▶ [Written exercise]: Make an exact transcription of the material, leaving out all images.

▶ [Extracted records]:
########

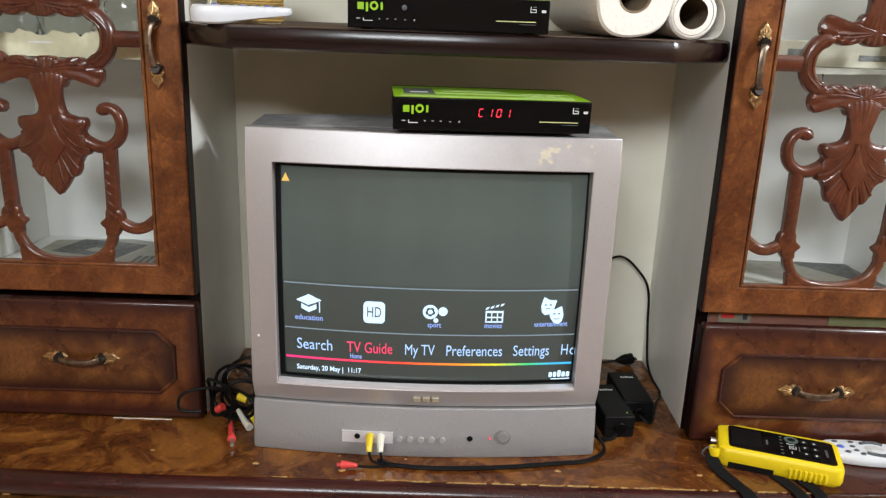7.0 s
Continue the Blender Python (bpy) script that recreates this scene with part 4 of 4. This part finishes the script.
def twine_jar():
    j = thing("twine_jar", SLOPE @ pose(-0.2310, 1.165, SH) @ Matrix.Diagonal((0.95, 0.95, 0.89, 1)), "cream jar wrapped in golden twine, with a bow", "jar")
    part("body", lathe([(0, 0), (0.043, 0), (0.045, 0.004), (0.0455, 0.055), (0.0462, 0.062), (0.0470, 0.070), (0.0474, 0.078), (0.0490, 0.081), (0.0500, 0.086), (0.0500, 0.094), (0.0485, 0.096), (0.0465, 0.090), (0.044, 0.02), (0, 0.018)], 40), CREAMCLOTH, j, "cream cloth-covered jar")
    for z in (0.080, 0.087):
        part("seam", tube([(0.0497 * math.cos(a), 0.0497 * math.sin(a), z) for a in (2 * math.pi * i / 16 for i in range(16))], 0.0007, 2, 5, None, True), LINER, j)
    for k in range(15):
        z = 0.005 + 0.0041 * k
        part("twine_coil", tube([(0.0465 * math.cos(a), 0.0465 * math.sin(a), z + 0.0005 * math.sin(2 * a + k)) for a in (2 * math.pi * i / 16 for i in range(16))], 0.0022, 2, 6, None, True), TWINE, j)
    part("glass_rim", lathe([(0.045, 0.090), (0.0475, 0.095), (0.0475, 0.099), (0.0455, 0.099), (0.045, 0.090)], 40), GLASS, j, "clear glass rim")
    for pts in ([(-0.045, -0.026, 0.066), (-0.052, -0.034, 0.074), (-0.058, -0.026, 0.076), (-0.052, -0.024, 0.066)], [(-0.045, -0.026, 0.066), (-0.046, -0.038, 0.076), (-0.050, -0.038, 0.068), (-0.046, -0.028, 0.064)], [(-0.047, -0.028, 0.065), (-0.051, -0.034, 0.04), (-0.053, -0.034, 0.008)], [(-0.047, -0.028, 0.065), (-0.047, -0.036, 0.045), (-0.049, -0.038, 0.012)]):
        part("bow_loop", tube(pts, 0.0013, 5, 6), LINER, j)
    return j


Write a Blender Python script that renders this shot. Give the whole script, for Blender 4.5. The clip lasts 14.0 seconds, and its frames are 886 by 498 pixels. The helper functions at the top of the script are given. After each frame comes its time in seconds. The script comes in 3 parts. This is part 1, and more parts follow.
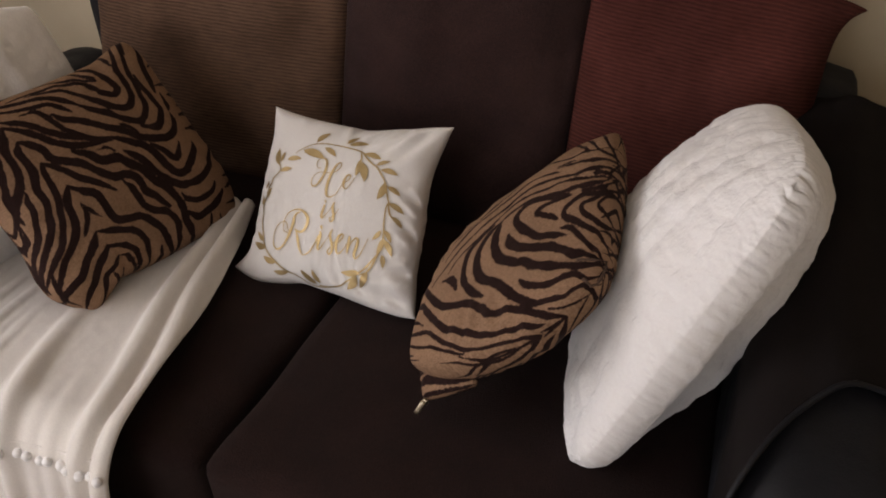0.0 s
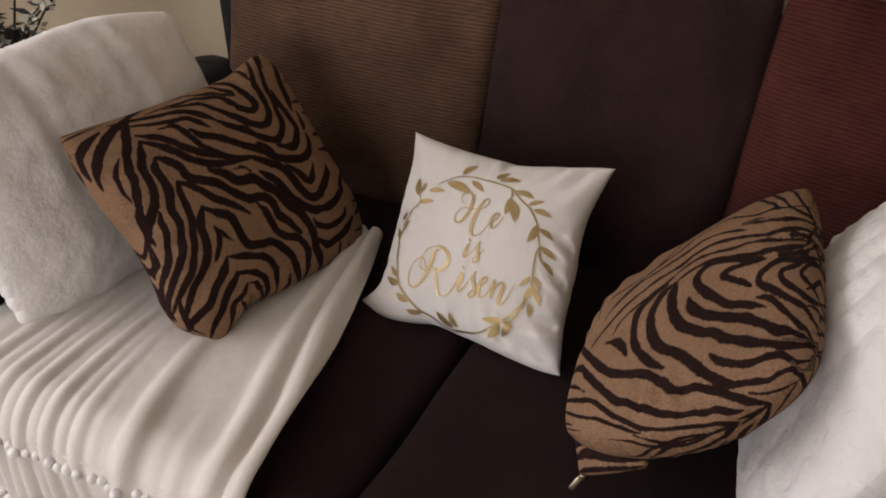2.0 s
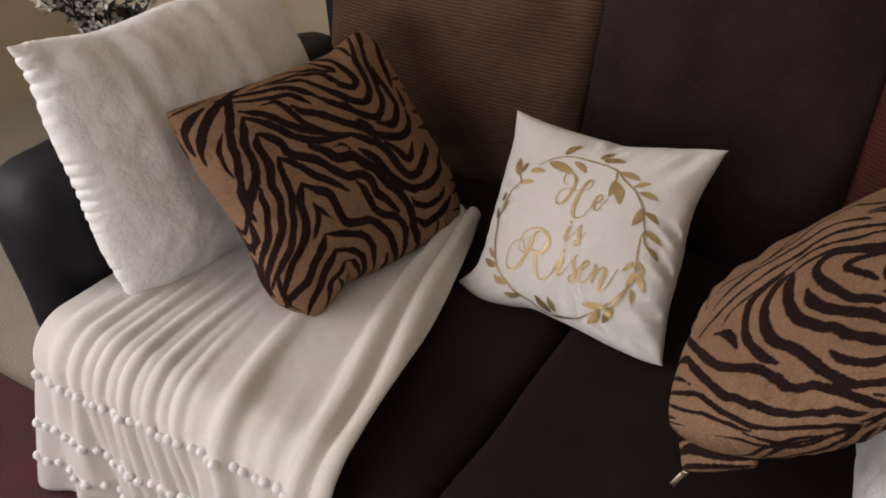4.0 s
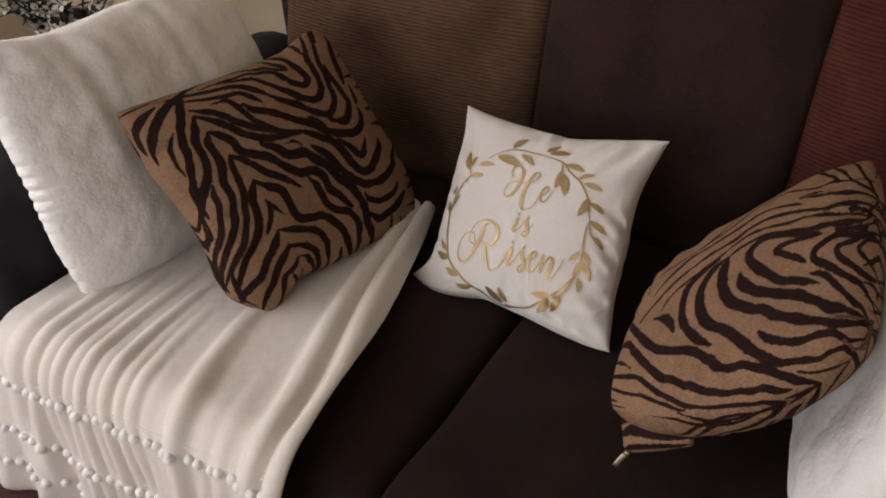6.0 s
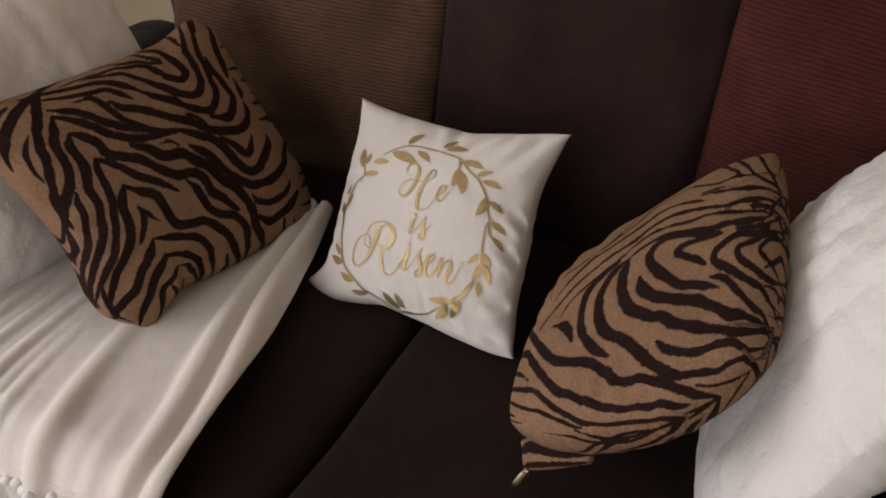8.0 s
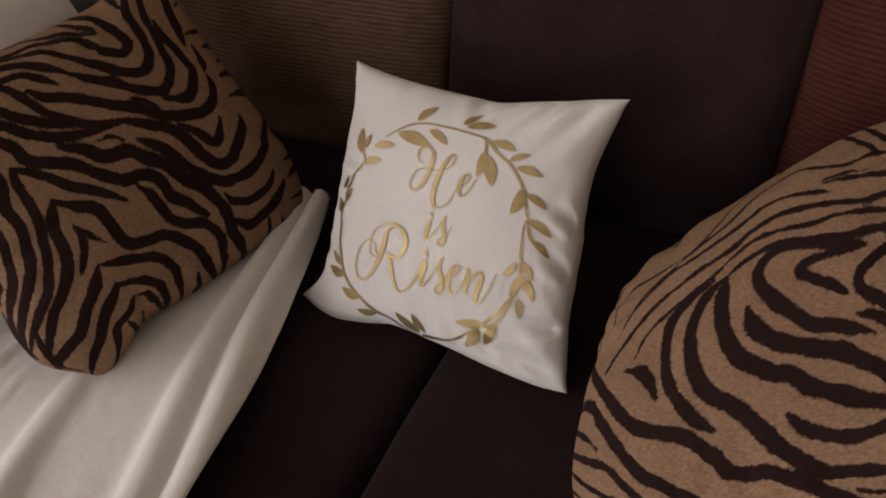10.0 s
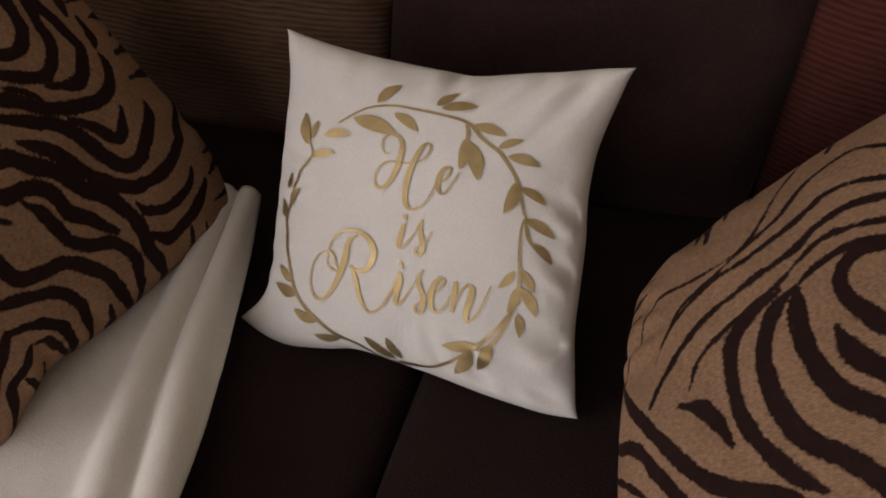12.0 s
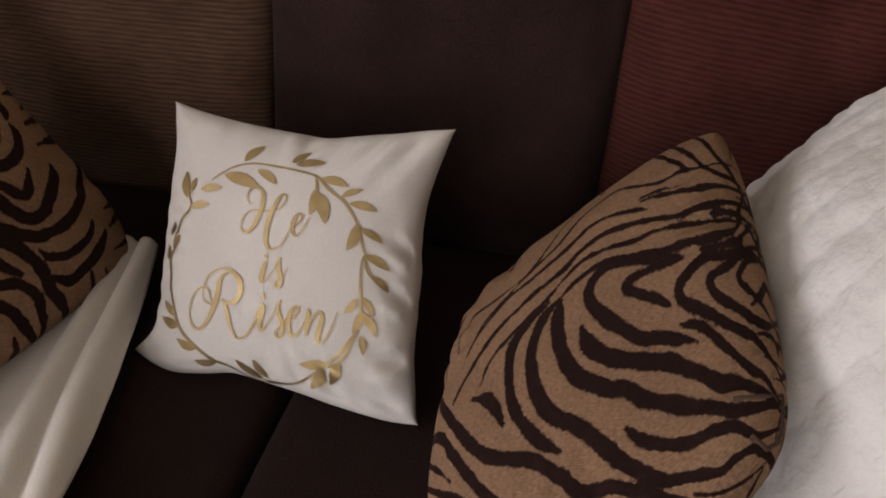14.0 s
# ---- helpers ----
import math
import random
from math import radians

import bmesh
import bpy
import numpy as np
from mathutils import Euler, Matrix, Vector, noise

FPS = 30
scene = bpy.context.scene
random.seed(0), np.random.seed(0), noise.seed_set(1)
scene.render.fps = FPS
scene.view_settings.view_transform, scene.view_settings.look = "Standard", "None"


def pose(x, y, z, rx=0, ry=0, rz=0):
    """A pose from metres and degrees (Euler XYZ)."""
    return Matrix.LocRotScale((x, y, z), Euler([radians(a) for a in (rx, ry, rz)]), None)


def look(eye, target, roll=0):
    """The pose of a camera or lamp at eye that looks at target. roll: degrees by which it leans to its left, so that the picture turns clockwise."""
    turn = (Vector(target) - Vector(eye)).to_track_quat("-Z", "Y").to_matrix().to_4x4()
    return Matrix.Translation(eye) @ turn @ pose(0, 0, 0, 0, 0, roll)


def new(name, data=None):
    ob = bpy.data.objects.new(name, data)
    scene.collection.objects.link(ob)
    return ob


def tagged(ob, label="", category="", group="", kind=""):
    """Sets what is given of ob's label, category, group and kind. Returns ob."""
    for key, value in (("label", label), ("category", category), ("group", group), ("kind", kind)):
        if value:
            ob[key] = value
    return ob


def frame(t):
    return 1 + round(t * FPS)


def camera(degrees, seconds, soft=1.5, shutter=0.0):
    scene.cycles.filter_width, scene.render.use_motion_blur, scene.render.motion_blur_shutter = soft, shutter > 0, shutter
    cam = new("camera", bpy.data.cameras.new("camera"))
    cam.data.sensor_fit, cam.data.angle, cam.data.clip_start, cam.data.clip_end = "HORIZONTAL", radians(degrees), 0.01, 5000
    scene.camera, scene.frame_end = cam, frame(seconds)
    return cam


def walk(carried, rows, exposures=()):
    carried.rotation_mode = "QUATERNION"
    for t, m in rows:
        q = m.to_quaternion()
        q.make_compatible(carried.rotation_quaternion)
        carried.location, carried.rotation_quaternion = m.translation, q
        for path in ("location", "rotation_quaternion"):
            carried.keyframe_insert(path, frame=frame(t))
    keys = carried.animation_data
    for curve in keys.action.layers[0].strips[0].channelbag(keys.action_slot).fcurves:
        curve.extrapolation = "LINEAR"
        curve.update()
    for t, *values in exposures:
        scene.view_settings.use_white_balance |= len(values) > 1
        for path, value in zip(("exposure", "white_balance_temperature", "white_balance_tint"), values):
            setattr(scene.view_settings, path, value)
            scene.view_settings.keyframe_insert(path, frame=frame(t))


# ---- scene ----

########

▶ [Task solution]:
7.0 s
Continue the Blender Python (bpy) script that recreates this scene with part 4 of 4. This part finishes the script.
def twine_jar():
    j = thing("twine_jar", SLOPE @ pose(-0.2310, 1.165, SH) @ Matrix.Diagonal((0.95, 0.95, 0.89, 1)), "cream jar wrapped in golden twine, with a bow", "jar")
    part("body", lathe([(0, 0), (0.043, 0), (0.045, 0.004), (0.0455, 0.055), (0.0462, 0.062), (0.0470, 0.070), (0.0474, 0.078), (0.0490, 0.081), (0.0500, 0.086), (0.0500, 0.094), (0.0485, 0.096), (0.0465, 0.090), (0.044, 0.02), (0, 0.018)], 40), CREAMCLOTH, j, "cream cloth-covered jar")
    for z in (0.080, 0.087):
        part("seam", tube([(0.0497 * math.cos(a), 0.0497 * math.sin(a), z) for a in (2 * math.pi * i / 16 for i in range(16))], 0.0007, 2, 5, None, True), LINER, j)
    for k in range(15):
        z = 0.005 + 0.0041 * k
        part("twine_coil", tube([(0.0465 * math.cos(a), 0.0465 * math.sin(a), z + 0.0005 * math.sin(2 * a + k)) for a in (2 * math.pi * i / 16 for i in range(16))], 0.0022, 2, 6, None, True), TWINE, j)
    part("glass_rim", lathe([(0.045, 0.090), (0.0475, 0.095), (0.0475, 0.099), (0.0455, 0.099), (0.045, 0.090)], 40), GLASS, j, "clear glass rim")
    for pts in ([(-0.045, -0.026, 0.066), (-0.052, -0.034, 0.074), (-0.058, -0.026, 0.076), (-0.052, -0.024, 0.066)], [(-0.045, -0.026, 0.066), (-0.046, -0.038, 0.076), (-0.050, -0.038, 0.068), (-0.046, -0.028, 0.064)], [(-0.047, -0.028, 0.065), (-0.051, -0.034, 0.04), (-0.053, -0.034, 0.008)], [(-0.047, -0.028, 0.065), (-0.047, -0.036, 0.045), (-0.049, -0.038, 0.012)]):
        part("bow_loop", tube(pts, 0.0013, 5, 6), LINER, j)
    return j


Write a Blender Python script that renders this shot. Give the whole script, for Blender 4.5. The clip lasts 14.0 seconds, and its frames are 886 by 498 pixels. The helper functions at the top of the script are given. After each frame comes its time in seconds. The script comes in 3 parts. This is part 1, and more parts follow.
0.0 s
2.0 s
4.0 s
6.0 s
8.0 s
10.0 s
12.0 s
14.0 s
# ---- helpers ----
import math
import random
from math import radians

import bmesh
import bpy
import numpy as np
from mathutils import Euler, Matrix, Vector, noise

FPS = 30
scene = bpy.context.scene
random.seed(0), np.random.seed(0), noise.seed_set(1)
scene.render.fps = FPS
scene.view_settings.view_transform, scene.view_settings.look = "Standard", "None"


def pose(x, y, z, rx=0, ry=0, rz=0):
    """A pose from metres and degrees (Euler XYZ)."""
    return Matrix.LocRotScale((x, y, z), Euler([radians(a) for a in (rx, ry, rz)]), None)


def look(eye, target, roll=0):
    """The pose of a camera or lamp at eye that looks at target. roll: degrees by which it leans to its left, so that the picture turns clockwise."""
    turn = (Vector(target) - Vector(eye)).to_track_quat("-Z", "Y").to_matrix().to_4x4()
    return Matrix.Translation(eye) @ turn @ pose(0, 0, 0, 0, 0, roll)


def new(name, data=None):
    ob = bpy.data.objects.new(name, data)
    scene.collection.objects.link(ob)
    return ob


def tagged(ob, label="", category="", group="", kind=""):
    """Sets what is given of ob's label, category, group and kind. Returns ob."""
    for key, value in (("label", label), ("category", category), ("group", group), ("kind", kind)):
        if value:
            ob[key] = value
    return ob


def frame(t):
    return 1 + round(t * FPS)


def camera(degrees, seconds, soft=1.5, shutter=0.0):
    scene.cycles.filter_width, scene.render.use_motion_blur, scene.render.motion_blur_shutter = soft, shutter > 0, shutter
    cam = new("camera", bpy.data.cameras.new("camera"))
    cam.data.sensor_fit, cam.data.angle, cam.data.clip_start, cam.data.clip_end = "HORIZONTAL", radians(degrees), 0.01, 5000
    scene.camera, scene.frame_end = cam, frame(seconds)
    return cam


def walk(carried, rows, exposures=()):
    carried.rotation_mode = "QUATERNION"
    for t, m in rows:
        q = m.to_quaternion()
        q.make_compatible(carried.rotation_quaternion)
        carried.location, carried.rotation_quaternion = m.translation, q
        for path in ("location", "rotation_quaternion"):
            carried.keyframe_insert(path, frame=frame(t))
    keys = carried.animation_data
    for curve in keys.action.layers[0].strips[0].channelbag(keys.action_slot).fcurves:
        curve.extrapolation = "LINEAR"
        curve.update()
    for t, *values in exposures:
        scene.view_settings.use_white_balance |= len(values) > 1
        for path, value in zip(("exposure", "white_balance_temperature", "white_balance_tint"), values):
            setattr(scene.view_settings, path, value)
            scene.view_settings.keyframe_insert(path, frame=frame(t))


# ---- scene ----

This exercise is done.